Labour TD Anne Ferris voted against the Government on the Fatal Foetal Abnormality Private Members' Bill, which was defeated in the Dáil.

The bill was defeated by 104 votes to 20.

However, a Labour TD said he plans to introduce a new bill to allow for a termination of a pregnancy in situations where a foetus has no prospect of survival.

Four Labour deputies were not in the chamber for this evening's vote on Ms Daly's bill, but party whip Emmet Stagg said their absence had been agreed with the party beforehand.

Ahead of the vote, independent socialist TD Clare Daly, who proposed the bill, accused the Taoiseach of being a hypocrite if he would not to allow a referendum on the Eighth Amendment to go ahead.

She said the Government was proposing inaction and described the situation where women had to travel to England for an abortion as cruel, inhumane and a violation of human rights.

Ms Daly also said it was rubbish to say her bill was unconstitutional.

She also criticised the decision of Labour leader Joan Burton to impose the party whip on TDs ahead of the vote, saying that highly-paid parliamentarians are expected to come into a vote like "nodding donkeys" before they have all the facts.

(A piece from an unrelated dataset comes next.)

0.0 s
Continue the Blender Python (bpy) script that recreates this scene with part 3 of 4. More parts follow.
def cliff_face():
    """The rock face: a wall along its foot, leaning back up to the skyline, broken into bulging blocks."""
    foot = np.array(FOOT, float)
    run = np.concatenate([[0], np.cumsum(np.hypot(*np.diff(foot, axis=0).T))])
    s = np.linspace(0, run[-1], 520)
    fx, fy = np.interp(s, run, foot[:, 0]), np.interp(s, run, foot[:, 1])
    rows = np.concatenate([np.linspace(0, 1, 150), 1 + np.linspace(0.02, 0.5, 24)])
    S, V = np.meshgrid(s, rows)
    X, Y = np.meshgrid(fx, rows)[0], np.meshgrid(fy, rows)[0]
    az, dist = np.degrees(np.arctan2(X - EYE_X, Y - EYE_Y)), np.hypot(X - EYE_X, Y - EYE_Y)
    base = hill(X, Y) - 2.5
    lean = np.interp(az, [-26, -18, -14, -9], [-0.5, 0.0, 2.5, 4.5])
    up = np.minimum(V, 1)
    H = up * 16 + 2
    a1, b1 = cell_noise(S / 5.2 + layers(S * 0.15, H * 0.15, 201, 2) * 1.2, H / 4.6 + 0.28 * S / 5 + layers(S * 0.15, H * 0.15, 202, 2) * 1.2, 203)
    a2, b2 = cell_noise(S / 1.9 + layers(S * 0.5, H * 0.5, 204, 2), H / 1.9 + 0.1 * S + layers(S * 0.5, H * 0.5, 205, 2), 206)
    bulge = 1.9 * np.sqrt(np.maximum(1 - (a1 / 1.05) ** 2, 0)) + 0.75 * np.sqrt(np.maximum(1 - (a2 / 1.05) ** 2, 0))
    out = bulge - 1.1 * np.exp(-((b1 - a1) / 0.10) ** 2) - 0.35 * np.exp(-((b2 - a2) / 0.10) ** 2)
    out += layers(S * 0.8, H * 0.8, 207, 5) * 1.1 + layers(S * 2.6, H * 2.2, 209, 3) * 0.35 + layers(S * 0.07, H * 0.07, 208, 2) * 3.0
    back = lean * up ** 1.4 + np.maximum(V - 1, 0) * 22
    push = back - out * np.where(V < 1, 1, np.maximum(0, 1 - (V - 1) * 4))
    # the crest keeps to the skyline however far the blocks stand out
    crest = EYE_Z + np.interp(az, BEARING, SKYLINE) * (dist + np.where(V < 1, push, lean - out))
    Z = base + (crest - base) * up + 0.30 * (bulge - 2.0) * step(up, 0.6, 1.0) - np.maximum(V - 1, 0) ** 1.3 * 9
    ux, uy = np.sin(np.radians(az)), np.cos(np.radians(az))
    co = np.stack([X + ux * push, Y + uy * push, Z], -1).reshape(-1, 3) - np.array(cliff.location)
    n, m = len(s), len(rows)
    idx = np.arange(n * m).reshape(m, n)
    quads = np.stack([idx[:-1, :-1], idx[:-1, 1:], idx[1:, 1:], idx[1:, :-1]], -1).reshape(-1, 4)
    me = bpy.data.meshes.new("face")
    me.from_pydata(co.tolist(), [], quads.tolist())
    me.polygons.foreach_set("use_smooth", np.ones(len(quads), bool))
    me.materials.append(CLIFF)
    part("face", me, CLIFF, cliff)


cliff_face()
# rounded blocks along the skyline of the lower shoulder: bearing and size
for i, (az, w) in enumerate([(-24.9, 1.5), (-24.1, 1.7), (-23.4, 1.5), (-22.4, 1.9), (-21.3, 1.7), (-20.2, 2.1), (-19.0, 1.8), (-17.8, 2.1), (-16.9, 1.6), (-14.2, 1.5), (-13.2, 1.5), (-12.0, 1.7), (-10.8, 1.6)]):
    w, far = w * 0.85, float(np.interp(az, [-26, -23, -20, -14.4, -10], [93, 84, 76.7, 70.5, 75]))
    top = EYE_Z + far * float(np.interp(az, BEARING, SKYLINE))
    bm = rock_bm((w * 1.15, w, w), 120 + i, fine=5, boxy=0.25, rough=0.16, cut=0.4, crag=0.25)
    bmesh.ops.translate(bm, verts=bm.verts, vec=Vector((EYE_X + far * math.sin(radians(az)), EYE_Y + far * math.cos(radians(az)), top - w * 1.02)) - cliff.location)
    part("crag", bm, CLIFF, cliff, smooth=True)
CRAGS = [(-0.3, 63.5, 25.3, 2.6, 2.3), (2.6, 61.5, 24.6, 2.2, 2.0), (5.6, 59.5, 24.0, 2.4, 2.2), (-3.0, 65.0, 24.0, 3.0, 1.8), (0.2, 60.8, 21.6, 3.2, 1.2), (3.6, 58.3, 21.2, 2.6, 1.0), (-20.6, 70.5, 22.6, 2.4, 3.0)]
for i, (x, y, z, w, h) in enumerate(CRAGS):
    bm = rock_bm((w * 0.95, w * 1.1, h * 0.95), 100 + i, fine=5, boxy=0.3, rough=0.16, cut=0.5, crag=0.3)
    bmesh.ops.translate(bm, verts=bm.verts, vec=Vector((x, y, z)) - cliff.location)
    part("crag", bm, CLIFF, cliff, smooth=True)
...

Ms Ferris was the only Labour TD to vote against the Government.

Ahead of the vote, Labour deputies were given a briefing on the legal advice the Government has received, which indicates the bill is unconstitutional and a referendum is required to address the issue.

It is understood up to 20 speakers contributed, with many backing the party stance to oppose the measure on constitutional grounds.

Ms Ferris had told her colleagues she would be backing the bill and was supported by Waterford TD Ciara Conway.

However, Ms Conway voted with the Government against the measure.

Meanwhile, Labour TD Michael McNamara this evening said he will introduce a new bill to the Dáil that will allow for a termination of a pregnancy in situations where a foetus has no prospect of ever living outside the womb.

Mr McNamara said he was putting forward a bill that he believes will legislate for cases cases of fatal foetal abnormalities should be while remaining within the confines of the Constitution. 

Fianna Fáil leader Micheál Martin had said all members of the Dáil should be told of the Attorney General's advice on the bill if one group of deputies were.

Sinn Féin leader Gerry Adams also criticised the way all of the TDs in the Dáil had not been briefed on the Attorney General's advice.

Taoiseach Enda Kenny said the Attorney General has said the bill is unconstitutional as framed.

He said he does not speak for any minister about the briefing they give to their party and does not attend Labour party meetings. 

People Before Profit TD Richard Boyd Barret asked if a briefing was given to some deputies in the House, could deputies who would be required to vote on the proposal be given the same briefing.

The Taoiseach said the Attorney General gave formal legal advice to the Cabinet that the bill is unconstitutional and there are no documents other than that.

Ms Daly said this morning that if TDs "had any conscience" they would vote in favour of the bill, especially given that 20 Labour TDs wrote a letter to the then minister of health a number of years ago calling for such legislation.

Speaking on RTÉ's Morning Ireland, she said the whip was being imposed on the grounds that the bill was unconstitutional. 

Socialist Party TD Clare Daly speaks about the fatal foetal abnormalities bill


She said only the courts could adjudicate on whether a bill was constitutional or not, and she called on the Government to publish the advice given by the Attorney General in this regard. 

Minister for Pubic Expenditure and Reform Brendan Howlin said Labour wanted to give real redress to people dealing with fatal foetal abnormality and not enact legislation that is constitutionally infirm, which he said would be cruel.

Minister Brendan Howlin says Govt wants to give real redress

Tonight former minister for justice Alan Shatter said Fine Gael should deal with terminations involving fatal foetal abnormalities and also cases involving rape and incest after the next general election.

In a speech in his constituency, he said he believes there should be a commitment to deal with these issues in the party's manifesto.

Minister for Health Leo Varadkar has previously said the current abortion laws are too restrictive and, in relation to terminations in cases involving fatal foetal abnormalities, he said he will be recommending to his party that it is dealt with in the next Dáil.